A judge has subtracted three years from the prison sentence of a San Simeon, California man’s sentence for burning a cross outside an African American family’s home, according to local news source The Tribune.
On March 18, 2011, Jeremiah Hernandez, Jason Kahn and two other defendants — William Soto and Sarah Matheny — stole an 11-foot cross from a local church, then placed it in the ground in front of a home occupied by an African American family and set it ablaze. The occupants of the house were not present at the time, but the neighbors were, including an African-American teenager, whose bedroom was just 23 feet from the burning cross.
In August, an appellate court overturned two convictions for 26-year-old Jeremiah Hernandez, who was convicted of multiple counts of terrorism for burning a cross outside an African American teen’s bedroom window in 2011. He had previously been found guilty of arson, terrorism in the form of a cross burning, terrorism in the form of arson targeting a person’s race, and conspiracy to commit a crime. They also found him guilty of committing hate crimes.
The court ruled that Hernandez’s arson and terrorism in the form of arson convictions were not valid when coupled with a terrorism conviction for burning a cross.
San Luis Obispo Superior Court Judge Jacquelyn Duffy sentenced Hernandez to the eight-year term. With the two convictions overturned, and credit for time served, he could be out in 401 days with credit for good behavior.

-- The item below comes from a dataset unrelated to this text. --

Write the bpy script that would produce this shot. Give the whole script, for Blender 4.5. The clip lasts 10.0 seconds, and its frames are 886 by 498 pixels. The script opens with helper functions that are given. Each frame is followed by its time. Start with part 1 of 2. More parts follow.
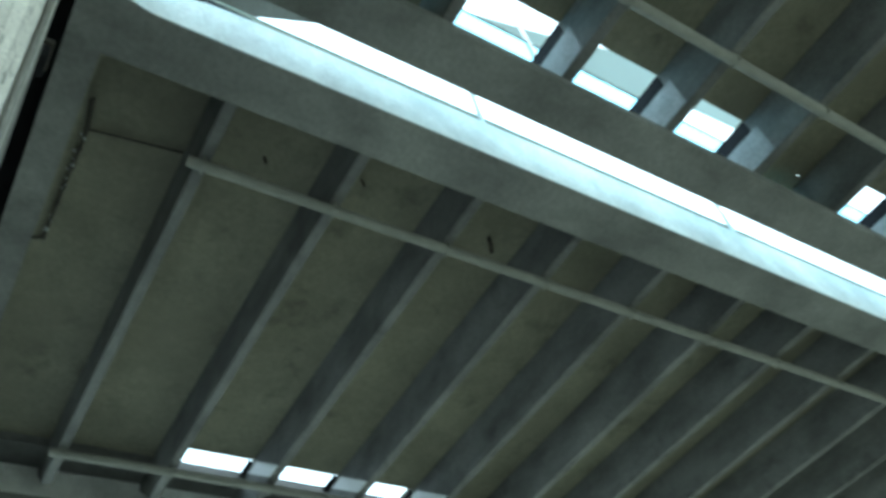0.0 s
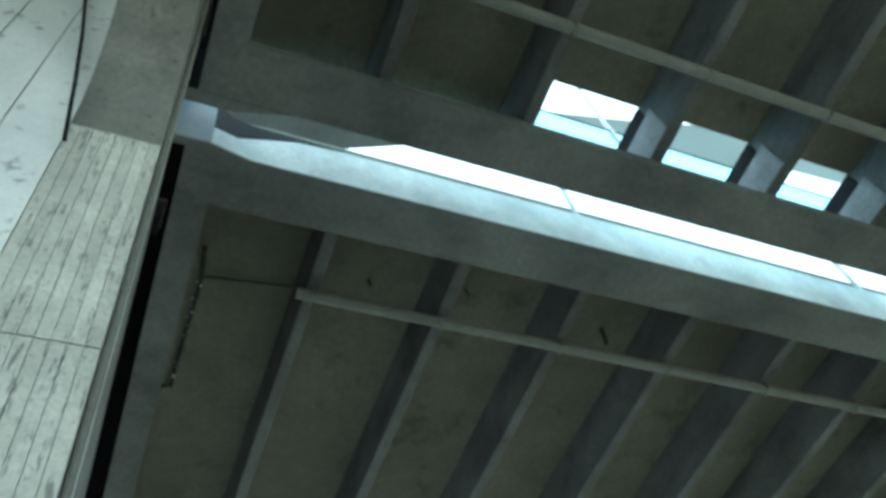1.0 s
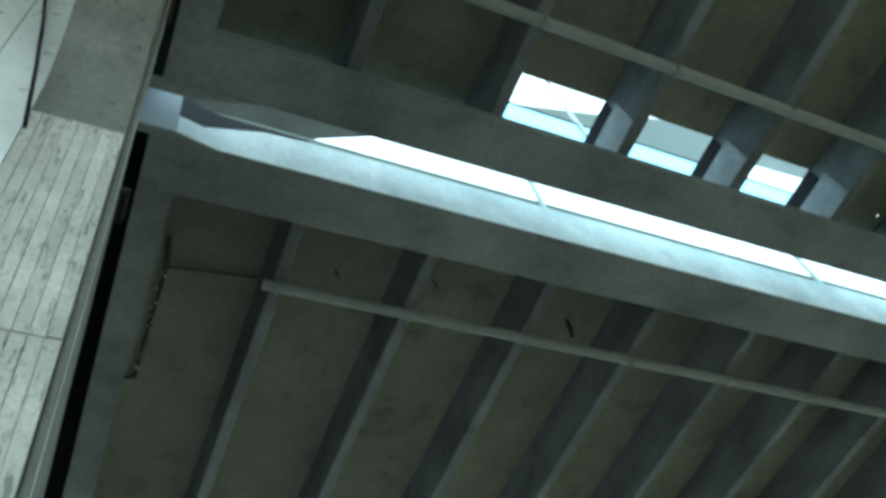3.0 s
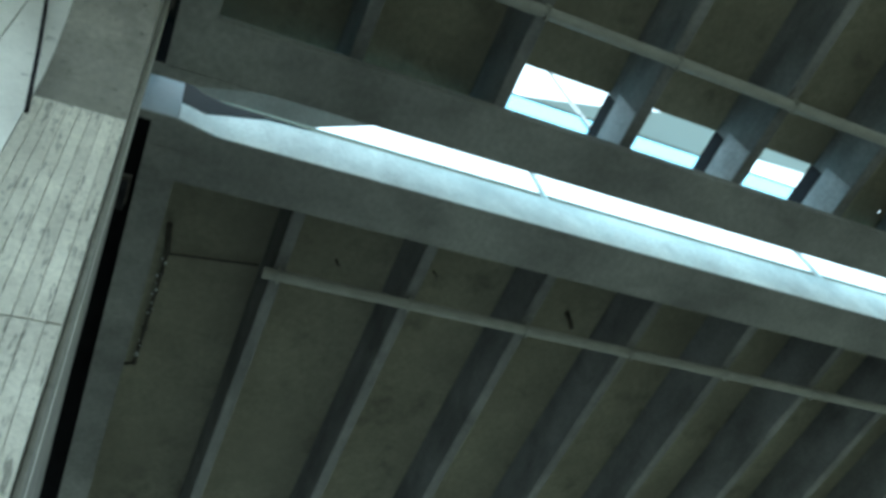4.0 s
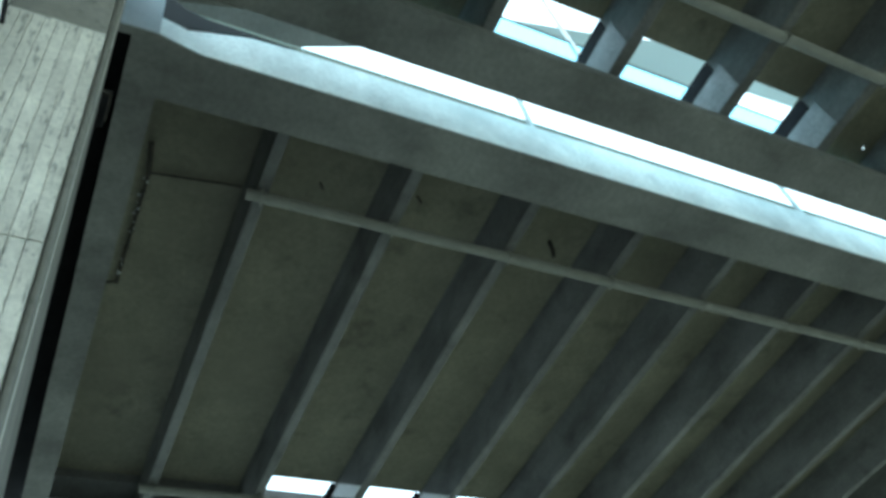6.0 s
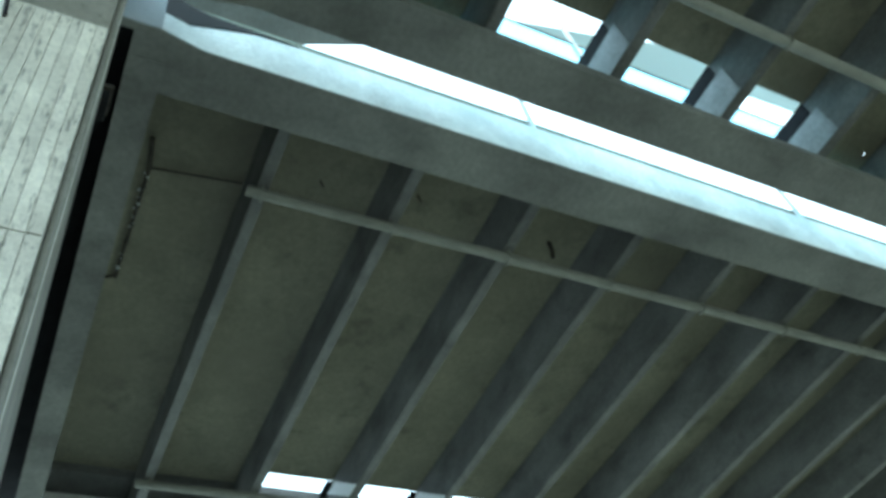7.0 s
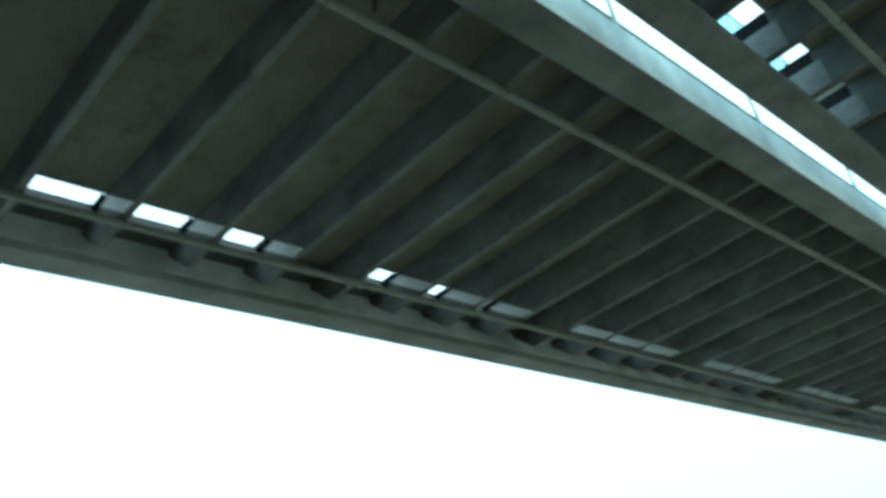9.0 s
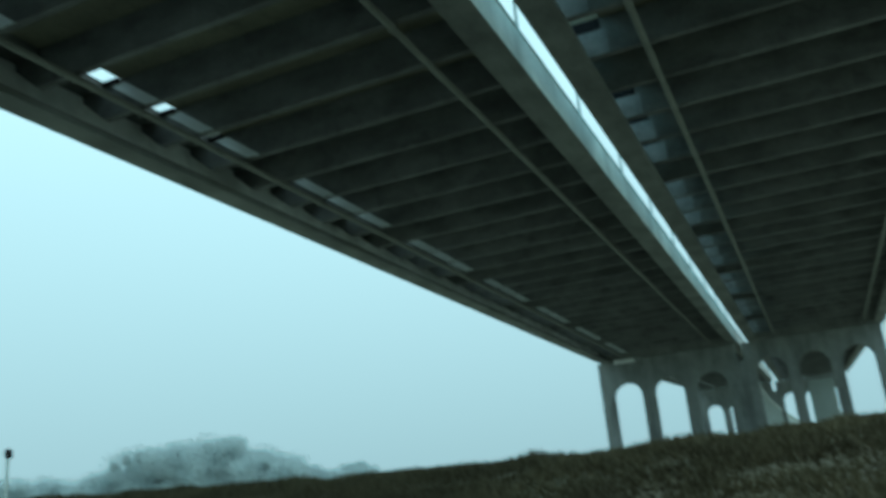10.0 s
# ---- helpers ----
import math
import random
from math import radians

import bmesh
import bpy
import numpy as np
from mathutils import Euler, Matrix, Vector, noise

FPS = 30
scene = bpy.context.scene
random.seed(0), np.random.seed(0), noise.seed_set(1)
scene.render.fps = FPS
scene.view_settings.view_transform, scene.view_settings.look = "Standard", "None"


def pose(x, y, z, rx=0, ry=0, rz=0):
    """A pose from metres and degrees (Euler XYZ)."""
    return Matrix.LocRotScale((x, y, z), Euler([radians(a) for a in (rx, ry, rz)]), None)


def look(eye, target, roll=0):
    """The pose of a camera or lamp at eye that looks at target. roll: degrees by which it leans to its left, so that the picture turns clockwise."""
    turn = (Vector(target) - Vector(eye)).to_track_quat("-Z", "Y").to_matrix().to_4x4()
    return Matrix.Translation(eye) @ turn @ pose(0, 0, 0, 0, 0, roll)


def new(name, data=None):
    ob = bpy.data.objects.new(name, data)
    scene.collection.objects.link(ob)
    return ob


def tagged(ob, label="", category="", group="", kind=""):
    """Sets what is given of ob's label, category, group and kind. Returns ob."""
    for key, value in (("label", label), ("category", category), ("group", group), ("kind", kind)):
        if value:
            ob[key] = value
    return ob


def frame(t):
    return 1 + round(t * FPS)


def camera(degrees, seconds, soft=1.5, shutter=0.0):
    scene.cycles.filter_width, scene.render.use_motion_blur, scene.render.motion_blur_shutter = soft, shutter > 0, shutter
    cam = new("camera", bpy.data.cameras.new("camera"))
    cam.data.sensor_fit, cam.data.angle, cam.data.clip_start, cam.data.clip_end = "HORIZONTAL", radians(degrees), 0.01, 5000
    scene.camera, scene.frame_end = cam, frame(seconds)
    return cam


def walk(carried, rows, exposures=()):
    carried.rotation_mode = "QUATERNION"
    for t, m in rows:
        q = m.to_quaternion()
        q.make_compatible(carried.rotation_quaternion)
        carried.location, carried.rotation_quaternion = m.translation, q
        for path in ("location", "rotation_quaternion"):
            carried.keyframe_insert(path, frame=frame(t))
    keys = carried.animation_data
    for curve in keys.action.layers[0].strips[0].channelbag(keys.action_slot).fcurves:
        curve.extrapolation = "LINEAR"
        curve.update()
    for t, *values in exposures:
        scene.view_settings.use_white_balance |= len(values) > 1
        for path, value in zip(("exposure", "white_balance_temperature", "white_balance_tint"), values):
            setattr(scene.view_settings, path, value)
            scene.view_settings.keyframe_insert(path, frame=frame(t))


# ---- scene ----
cam = camera(56.3, 10.0, soft=3.6, shutter=0.25)
H = 12.0                      # girder undersides above the eye
EYE = 1.5
# seconds and the camera's turn in degrees; it stands on one spot
ROWS = [
    (0.0, 138.14, 9.90, 58.71),
    (0.2, 140.43, 9.60, 62.89),
    (0.3, 141.71, 9.72, 64.61),
    (0.5, 145.12, 9.64, 67.87),
    (1.0, 147.12, 8.82, 69.40),
    (1.5, 146.94, 9.87, 67.78),
    (2.0, 146.72, 10.46, 68.31),
    (2.5, 146.59, 10.62, 68.05),
    (4.0, 145.52, 10.05, 67.27),
    (4.5, 145.28, 10.10, 66.69),
    (5.0, 145.12, 10.07, 66.46),
    (5.5, 143.87, 9.95, 65.92),
    (6.0, 140.09, 10.13, 65.51),
    (7.5, 140.03, 9.47, 64.57),
    (8.0, 139.90, 9.69, 63.84),
    (8.2, 136.06, 9.17, 62.04),
    (8.3, 133.83, 9.29, 60.74),
    (8.5, 129.76, 9.24, 57.78),
    (8.8, 123.86, 10.87, 52.86),
    (9.0, 119.94, 10.12, 47.19),
    (9.2, 117.07, 8.36, 41.88),
    (9.5, 113.47, 6.88, 37.09),
    (9.6, 111.89, 6.15, 33.94),
    (9.7, 110.85, 5.26, 31.24),
    (9.8, 109.46, 4.63, 28.10),
    (9.9, 108.50, 4.96, 26.56),
    (10.0, 106.78, 5.23, 24.48),
]

# seconds, stops, kelvin, tint: the clip's camera adapts as the bright sky comes into view
EXPOSURES = [(0.0, 0.25, 6500, 8), (0.5, 0.0, 6450, 8), (1.5, -0.15, 6450, 8), (5.0, -0.17, 6450, 8), (6.2, -0.02, 6450, 8), (7.5, 0.42, 6400, 8), (8.5, 0.75, 6350, 8),
             (9.0, -0.6, 6350, 0), (9.4, -1.5, 6300, -10), (10.0, -1.65, 6200, -10)]
walk(cam, [(t, pose(0, 0, EYE, rx, ry, rz)) for t, rx, ry, rz in ROWS],
     exposures=EXPOSURES)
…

“Crime will go up in this county as soon as this defendant is released from custody,” Deputy District Attorney Dave Pomeroy told the court during re-sentencing, noting that Hernandez has an “extensive” criminal past. Hernandez even tried to start a criminal outfit called the Outlaws while in jail. Pomeroy told the court that he presents an ongoing danger to the community. “ He’s dedicated his life to crime.”